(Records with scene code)
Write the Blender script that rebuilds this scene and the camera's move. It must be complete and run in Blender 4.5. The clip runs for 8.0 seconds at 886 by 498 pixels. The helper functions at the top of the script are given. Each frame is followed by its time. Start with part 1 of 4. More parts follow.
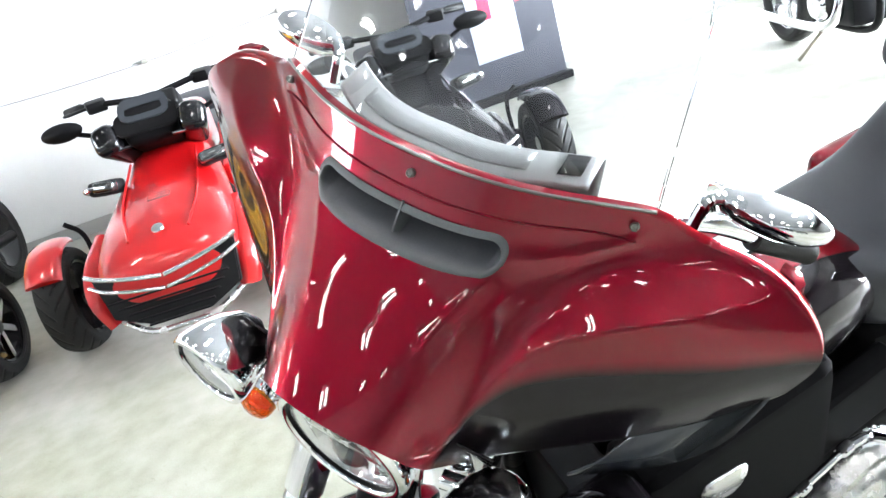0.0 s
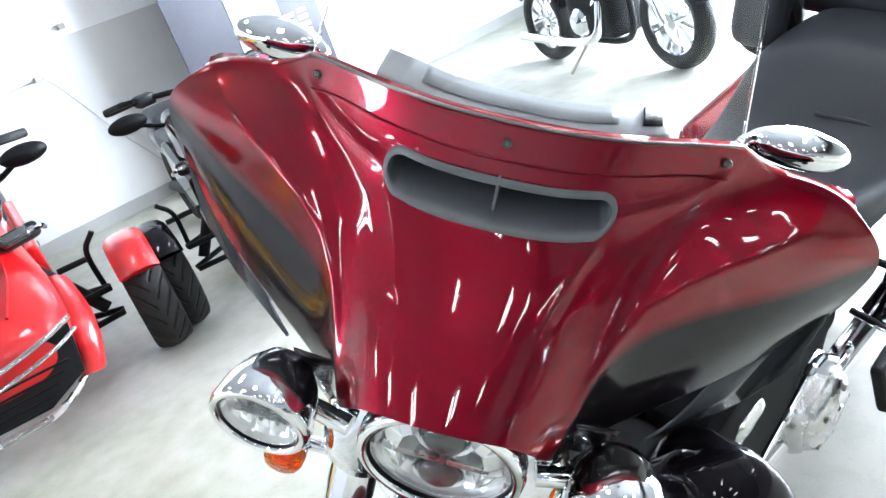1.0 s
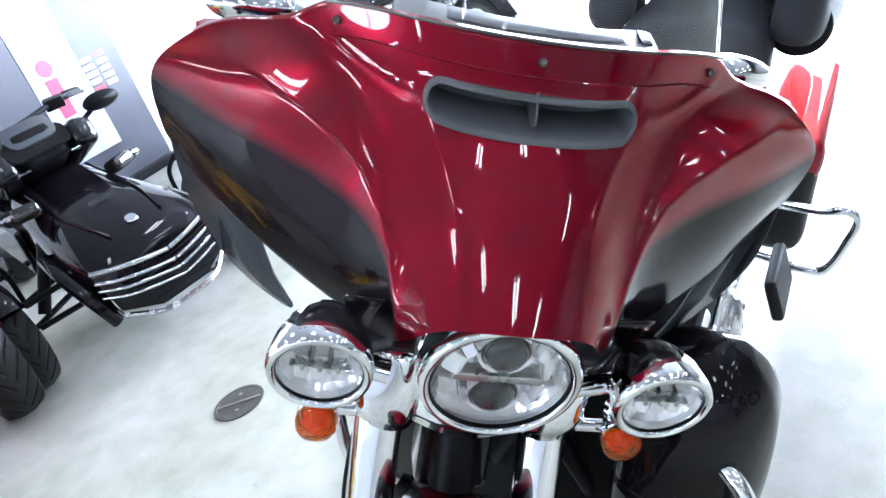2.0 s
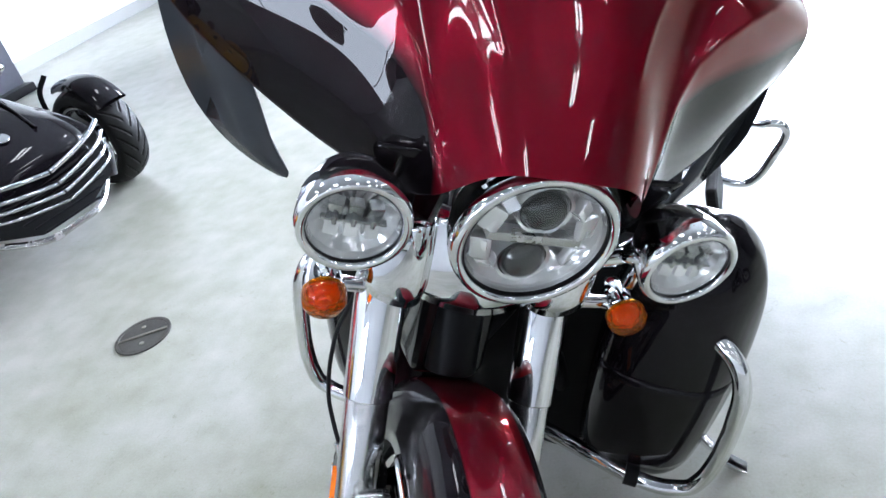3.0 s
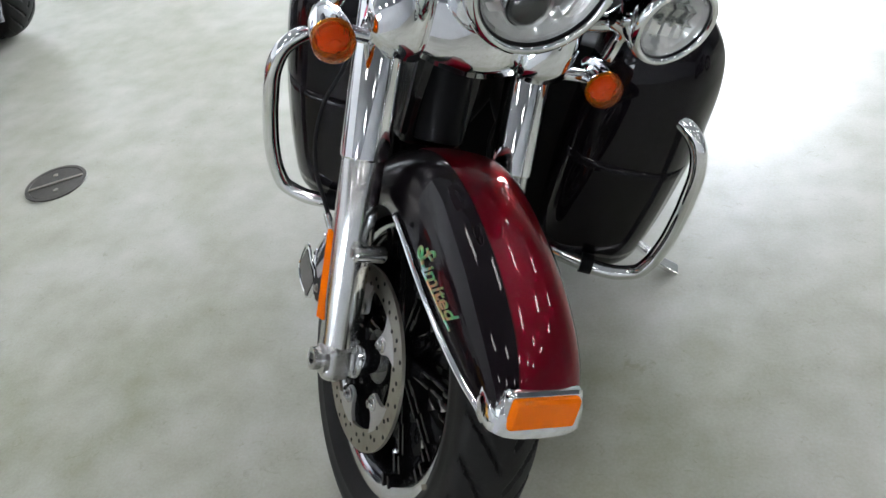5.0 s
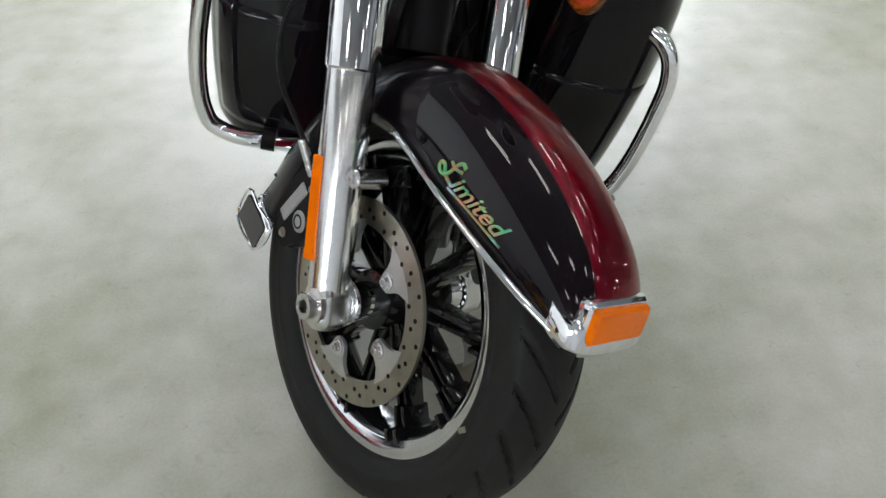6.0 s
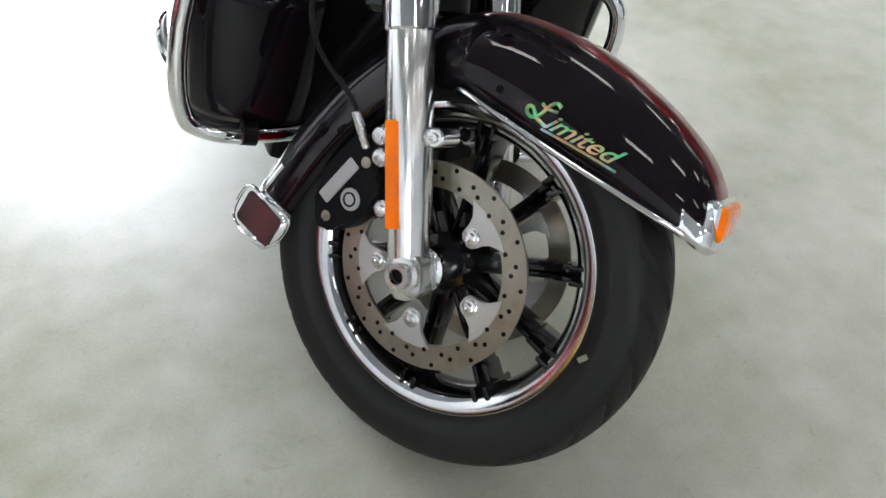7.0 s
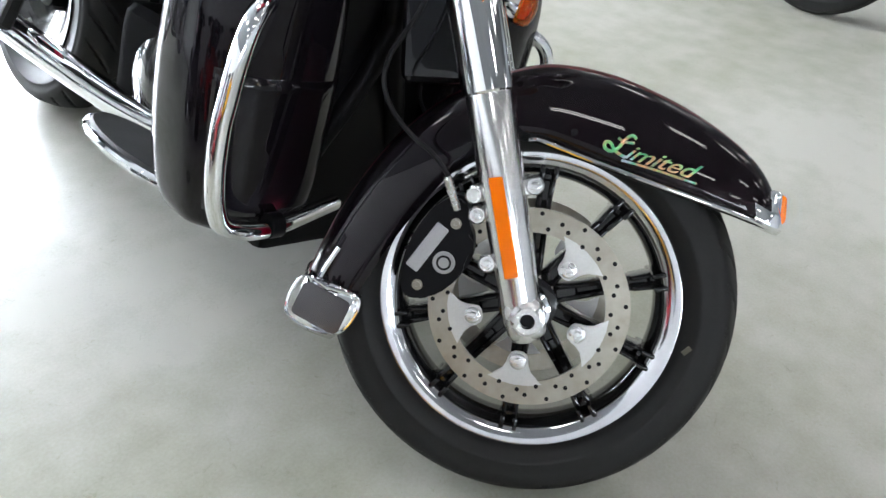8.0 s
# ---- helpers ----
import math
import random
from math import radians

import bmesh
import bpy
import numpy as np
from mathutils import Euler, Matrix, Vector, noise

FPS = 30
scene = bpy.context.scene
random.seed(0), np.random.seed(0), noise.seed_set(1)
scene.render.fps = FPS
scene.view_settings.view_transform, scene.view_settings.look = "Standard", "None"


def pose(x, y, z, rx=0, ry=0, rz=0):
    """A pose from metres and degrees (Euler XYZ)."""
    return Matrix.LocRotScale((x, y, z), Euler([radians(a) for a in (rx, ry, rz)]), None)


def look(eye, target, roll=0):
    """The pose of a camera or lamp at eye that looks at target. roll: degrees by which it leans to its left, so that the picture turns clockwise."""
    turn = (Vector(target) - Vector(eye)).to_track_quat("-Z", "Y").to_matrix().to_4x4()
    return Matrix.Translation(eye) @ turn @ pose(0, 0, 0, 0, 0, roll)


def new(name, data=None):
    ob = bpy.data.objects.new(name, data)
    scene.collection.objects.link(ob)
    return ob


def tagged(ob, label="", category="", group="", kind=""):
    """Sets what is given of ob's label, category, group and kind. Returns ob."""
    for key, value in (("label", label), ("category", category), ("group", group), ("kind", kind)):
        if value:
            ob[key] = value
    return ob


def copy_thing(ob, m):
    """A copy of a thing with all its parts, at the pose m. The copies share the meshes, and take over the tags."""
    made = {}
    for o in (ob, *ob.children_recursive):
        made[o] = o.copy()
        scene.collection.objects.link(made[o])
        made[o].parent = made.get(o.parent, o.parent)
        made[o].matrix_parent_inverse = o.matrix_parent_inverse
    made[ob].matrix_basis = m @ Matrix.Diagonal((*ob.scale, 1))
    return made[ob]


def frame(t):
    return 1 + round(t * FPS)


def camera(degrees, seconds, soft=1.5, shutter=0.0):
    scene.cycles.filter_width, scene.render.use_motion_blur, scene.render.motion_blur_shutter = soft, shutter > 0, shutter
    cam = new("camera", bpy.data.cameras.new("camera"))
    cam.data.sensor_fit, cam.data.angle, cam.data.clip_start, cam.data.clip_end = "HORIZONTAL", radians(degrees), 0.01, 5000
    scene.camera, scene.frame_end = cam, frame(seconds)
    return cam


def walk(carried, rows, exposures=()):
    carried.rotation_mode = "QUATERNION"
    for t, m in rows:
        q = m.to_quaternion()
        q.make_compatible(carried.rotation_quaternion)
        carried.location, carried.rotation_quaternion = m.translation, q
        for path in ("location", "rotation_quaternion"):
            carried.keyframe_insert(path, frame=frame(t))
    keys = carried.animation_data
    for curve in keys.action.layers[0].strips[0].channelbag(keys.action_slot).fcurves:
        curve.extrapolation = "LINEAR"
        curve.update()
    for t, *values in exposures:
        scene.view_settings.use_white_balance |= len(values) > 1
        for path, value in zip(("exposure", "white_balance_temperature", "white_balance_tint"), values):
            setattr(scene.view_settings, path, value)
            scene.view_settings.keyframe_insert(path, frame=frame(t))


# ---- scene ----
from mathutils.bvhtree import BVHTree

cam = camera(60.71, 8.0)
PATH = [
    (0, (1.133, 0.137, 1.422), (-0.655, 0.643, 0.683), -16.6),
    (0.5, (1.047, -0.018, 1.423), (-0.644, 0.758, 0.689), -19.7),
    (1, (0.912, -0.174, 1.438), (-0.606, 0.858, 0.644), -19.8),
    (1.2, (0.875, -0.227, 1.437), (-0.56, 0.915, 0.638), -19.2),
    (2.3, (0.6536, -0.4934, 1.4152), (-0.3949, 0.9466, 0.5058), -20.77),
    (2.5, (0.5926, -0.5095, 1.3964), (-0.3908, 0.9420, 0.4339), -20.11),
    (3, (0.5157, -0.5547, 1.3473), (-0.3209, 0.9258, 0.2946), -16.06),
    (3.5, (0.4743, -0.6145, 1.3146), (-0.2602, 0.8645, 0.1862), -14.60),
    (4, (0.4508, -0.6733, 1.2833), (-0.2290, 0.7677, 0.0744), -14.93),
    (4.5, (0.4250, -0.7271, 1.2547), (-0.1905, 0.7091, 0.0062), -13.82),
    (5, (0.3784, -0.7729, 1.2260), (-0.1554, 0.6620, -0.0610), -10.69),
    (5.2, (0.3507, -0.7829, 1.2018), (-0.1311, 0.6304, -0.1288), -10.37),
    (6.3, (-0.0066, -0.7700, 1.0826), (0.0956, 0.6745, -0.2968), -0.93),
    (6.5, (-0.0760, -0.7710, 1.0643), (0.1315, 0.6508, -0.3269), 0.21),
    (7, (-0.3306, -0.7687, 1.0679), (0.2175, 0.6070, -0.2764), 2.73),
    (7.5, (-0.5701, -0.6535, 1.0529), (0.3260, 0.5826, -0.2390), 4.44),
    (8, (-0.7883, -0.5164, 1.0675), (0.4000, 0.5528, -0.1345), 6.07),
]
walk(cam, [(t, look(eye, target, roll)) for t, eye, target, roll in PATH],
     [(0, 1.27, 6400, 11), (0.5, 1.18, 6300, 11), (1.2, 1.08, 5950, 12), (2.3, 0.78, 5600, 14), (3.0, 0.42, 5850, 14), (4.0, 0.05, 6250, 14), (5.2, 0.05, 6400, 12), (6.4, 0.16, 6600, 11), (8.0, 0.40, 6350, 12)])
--
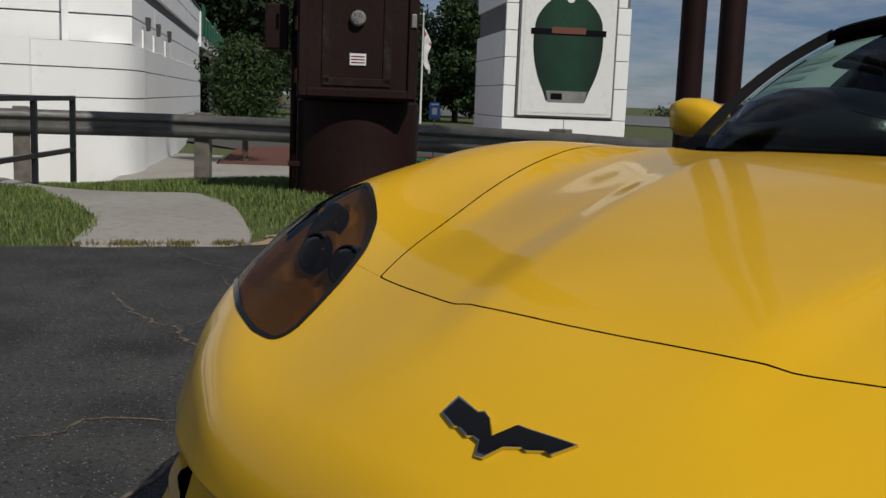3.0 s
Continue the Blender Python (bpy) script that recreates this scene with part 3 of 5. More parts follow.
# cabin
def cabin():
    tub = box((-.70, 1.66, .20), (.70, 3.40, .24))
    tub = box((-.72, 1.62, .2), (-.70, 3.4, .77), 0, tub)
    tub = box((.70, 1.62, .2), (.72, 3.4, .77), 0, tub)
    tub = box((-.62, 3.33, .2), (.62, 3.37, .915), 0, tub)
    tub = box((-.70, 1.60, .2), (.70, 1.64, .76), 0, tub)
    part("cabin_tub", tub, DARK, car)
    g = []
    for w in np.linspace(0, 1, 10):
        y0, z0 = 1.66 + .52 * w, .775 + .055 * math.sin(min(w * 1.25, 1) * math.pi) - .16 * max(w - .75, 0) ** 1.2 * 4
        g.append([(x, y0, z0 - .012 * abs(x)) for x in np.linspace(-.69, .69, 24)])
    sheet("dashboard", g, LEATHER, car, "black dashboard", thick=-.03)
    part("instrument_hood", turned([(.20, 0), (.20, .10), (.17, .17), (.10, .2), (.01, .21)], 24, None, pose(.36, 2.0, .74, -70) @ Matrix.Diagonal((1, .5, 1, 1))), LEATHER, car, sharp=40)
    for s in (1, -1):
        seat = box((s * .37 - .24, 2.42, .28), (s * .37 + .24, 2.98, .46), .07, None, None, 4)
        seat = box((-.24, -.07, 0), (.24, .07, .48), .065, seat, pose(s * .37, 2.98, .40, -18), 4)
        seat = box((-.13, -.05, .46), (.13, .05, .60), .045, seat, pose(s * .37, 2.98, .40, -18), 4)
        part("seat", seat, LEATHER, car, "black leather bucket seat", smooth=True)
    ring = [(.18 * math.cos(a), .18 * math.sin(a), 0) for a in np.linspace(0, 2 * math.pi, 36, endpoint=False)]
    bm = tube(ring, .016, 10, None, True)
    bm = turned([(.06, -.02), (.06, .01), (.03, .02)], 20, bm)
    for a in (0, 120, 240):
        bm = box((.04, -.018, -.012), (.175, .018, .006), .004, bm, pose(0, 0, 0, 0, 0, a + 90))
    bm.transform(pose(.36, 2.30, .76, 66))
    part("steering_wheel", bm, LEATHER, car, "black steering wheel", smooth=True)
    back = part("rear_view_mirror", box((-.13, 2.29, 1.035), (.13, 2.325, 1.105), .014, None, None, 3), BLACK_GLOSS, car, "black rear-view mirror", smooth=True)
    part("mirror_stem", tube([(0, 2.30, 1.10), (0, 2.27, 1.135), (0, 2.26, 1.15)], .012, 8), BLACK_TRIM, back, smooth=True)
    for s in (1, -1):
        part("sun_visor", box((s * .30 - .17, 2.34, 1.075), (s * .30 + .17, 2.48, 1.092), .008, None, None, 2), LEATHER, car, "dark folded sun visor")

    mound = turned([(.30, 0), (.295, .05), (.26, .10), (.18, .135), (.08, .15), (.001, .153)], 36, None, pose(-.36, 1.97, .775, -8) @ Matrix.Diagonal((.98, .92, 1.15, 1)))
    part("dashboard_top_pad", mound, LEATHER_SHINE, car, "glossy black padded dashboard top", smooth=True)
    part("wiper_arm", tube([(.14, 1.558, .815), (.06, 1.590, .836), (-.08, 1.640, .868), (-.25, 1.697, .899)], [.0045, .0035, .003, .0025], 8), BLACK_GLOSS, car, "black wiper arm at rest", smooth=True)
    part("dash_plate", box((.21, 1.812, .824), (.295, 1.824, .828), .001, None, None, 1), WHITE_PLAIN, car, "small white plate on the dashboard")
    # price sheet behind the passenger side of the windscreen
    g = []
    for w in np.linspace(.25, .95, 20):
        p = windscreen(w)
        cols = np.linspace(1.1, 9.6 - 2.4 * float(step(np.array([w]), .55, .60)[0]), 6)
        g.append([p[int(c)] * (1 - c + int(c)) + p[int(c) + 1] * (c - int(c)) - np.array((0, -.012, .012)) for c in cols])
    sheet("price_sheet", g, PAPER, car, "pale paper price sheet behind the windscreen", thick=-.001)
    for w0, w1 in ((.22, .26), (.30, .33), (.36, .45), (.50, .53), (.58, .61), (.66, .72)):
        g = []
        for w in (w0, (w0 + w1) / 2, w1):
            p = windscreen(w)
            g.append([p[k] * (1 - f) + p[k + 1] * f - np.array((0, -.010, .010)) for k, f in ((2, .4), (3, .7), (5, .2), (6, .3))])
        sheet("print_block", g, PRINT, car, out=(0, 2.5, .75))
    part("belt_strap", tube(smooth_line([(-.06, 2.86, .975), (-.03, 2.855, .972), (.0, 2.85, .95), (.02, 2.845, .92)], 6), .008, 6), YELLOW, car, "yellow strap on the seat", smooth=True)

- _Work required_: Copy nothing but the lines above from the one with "Write the Blender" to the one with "pose from metres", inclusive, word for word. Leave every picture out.

- _Full output_:
Write the Blender script that rebuilds this scene and the camera's move. It must be complete and run in Blender 4.5. The clip runs for 8.0 seconds at 886 by 498 pixels. The helper functions at the top of the script are given. Each frame is followed by its time. Start with part 1 of 4. More parts follow.
0.0 s
1.0 s
2.0 s
3.0 s
5.0 s
6.0 s
7.0 s
8.0 s
# ---- helpers ----
import math
import random
from math import radians

import bmesh
import bpy
import numpy as np
from mathutils import Euler, Matrix, Vector, noise

FPS = 30
scene = bpy.context.scene
random.seed(0), np.random.seed(0), noise.seed_set(1)
scene.render.fps = FPS
scene.view_settings.view_transform, scene.view_settings.look = "Standard", "None"


def pose(x, y, z, rx=0, ry=0, rz=0):
    """A pose from metres and degrees (Euler XYZ)."""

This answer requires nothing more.